Currajong Retreat (Towamba Valley, inland from Eden): Off-grid glamping on a working Angora goat farm, with 3 safari tents and a maximum of 6 guests. Close to all-inclusive, with dinner, a generous breakfast hamper and a daily drinks package, though no lunch, and a pre-stay questionnaire that tailors meals and wine to each guest. Suits couples and small groups wanting seclusion and wildlife, including platypus, wombats and wallabies. Flag the two-night minimum, the limited phone signal and wifi, the lack of direct walking access to the national parks around, and that the nearest services are about 45 minutes away.

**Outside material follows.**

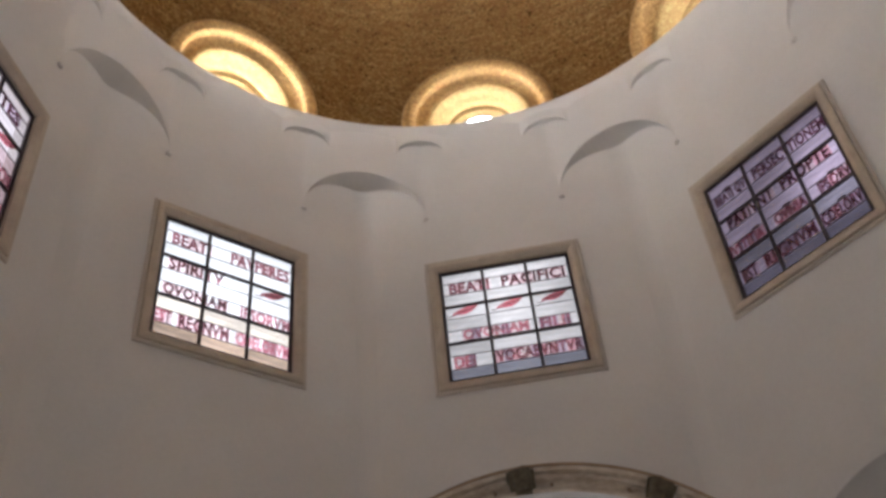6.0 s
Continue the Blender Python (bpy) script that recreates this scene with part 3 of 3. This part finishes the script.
for k in range(-2, 3):
    a = 30.8 * k - 1.5
    bm = bmesh.new()
    bmesh.ops.create_cube(bm, size=1.0)
    for v in bm.verts:
        v.co = Vector((v.co.x * (0.138 + 0.035 * v.co.z), v.co.y * 0.11, v.co.z * 0.156))
    bmesh.ops.bevel(bm, geom=bm.edges[:], offset=0.022, segments=3, affect="EDGES")
    bmesh.ops.subdivide_edges(bm, edges=bm.edges[:], cuts=2, use_grid_fill=True)
    for v in bm.verts:
        v.co += Vector(noise.noise_vector(v.co * 28 + Vector((k, 0, 0)))) * 0.012
    me = bpy.data.meshes.new("boss")
    bm.to_mesh(me)
    bm.free()
    me.materials.append(BRONZE)
    for p in me.polygons:
        p.use_smooth = True
    m = pose(0, 0, C_Z, 0, a, 0) @ pose(0, Y0 - 0.02, 1.345)
    part("boss", me, canopy, "dark carved bronze boss", m)
    for o in (-6.6, 6.6):
        st = bmesh.new()
        bmesh.ops.create_icosphere(st, subdivisions=2, radius=0.011)
        sm = bpy.data.meshes.new("stud")
        st.to_mesh(sm)
        st.free()
        sm.materials.append(LIP)
        part("stud", sm, canopy, "small dark stud", pose(0, 0, C_Z, 0, a + o, 0) @ pose(0, Y0 + 0.006, 1.327))
    knob = bmesh.new()
    bmesh.ops.create_icosphere(knob, subdivisions=2, radius=0.024)
    km = bpy.data.meshes.new("knob")
    knob.to_mesh(km)
    knob.free()
    km.materials.append(BRONZE)
    part("knob", km, canopy, "small dark knob", pose(0, 0, C_Z, 0, a - 1, 0) @ pose(0, Y1 - 0.008, 1.257))
for rho, w, h in ((1.262, 0.014, 0.034),):
    part("fillet", sweep_arch("fillet", [(rho - 0.004, Y0 - h), (rho + w, Y0 - h), (rho + w, Y0), (rho - 0.004, Y0)], WHITE_MARBLE, legs=C_Z), canopy, "pale raised fillet")
for k in range(-2, 2):
    a = 30.8 * (k + 0.5) - 1.5
    pf = sweep_arch("panel_frame", [(1.252, Y0 + 0.045), (1.252, Y1 - 0.035), (1.262, Y1 - 0.035), (1.262, Y0 + 0.045)], BLACK_MARBLE, a - 9.2, a + 9.2, 12)
    fr = part("panel", pf, canopy, "black marble inset panel")
    d = 1 if a > 0 else -1
    inlay = [(1.247, Y0 + 0.065), (1.247, Y1 - 0.13), (1.253, Y1 - 0.13), (1.253, Y0 + 0.065)]
    part("inlay", sweep_arch("inlay", inlay, WHITE_MARBLE, *sorted((a - d * 8.0, a + d * 2.4)), 12), fr, "white marble inlay")
    part("gilding", sweep_arch("gilding", inlay, GILT, *sorted((a + d * 2.6, a + d * 7.8)), 8), fr, "gold inlay, coloured bright in place of a reflection")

Navigate Expeditions, Kayak and Shuck (Pambula River): Guided estuary paddle from the river mouth up to the Pambula Lake oyster leases, with a picnic along the way and freshly shucked rock oysters at the end. Small-group operator based in Eden, holding Advanced Ecotourism certification, with stable kayaks, single or double, and no experience needed since a guide instructs. Can provide French or Italian-speaking guides on request. Suits mixed-ability clients who want to be active and taste local produce. Flag the minimum of four, so a couple either pays for four or joins a public departure, that private and tailored departures are available, that the start time follows the tide and is set by the operator, and that winter paddles are cool so clients should dress in layers.
NRMA Murramarang Beachfront Holiday Resort (South Durras): Beachfront park inside Murramarang National Park, run by NRMA Parks and Resorts, with accommodation ranging from campsites and cabins to safari tents, villas and beach houses, plus a pool, a poolside bar, a takeaway counter and the on-site Beach Bistro. Kangaroos graze in the grounds morning and evening. Suits a wide range of budgets and group types, and one-night stops in particular, since meals are available on site. Flag that the beaches are unpatrolled and can carry rip currents, that the surrounding national park charges a vehicle fee for its day-use areas.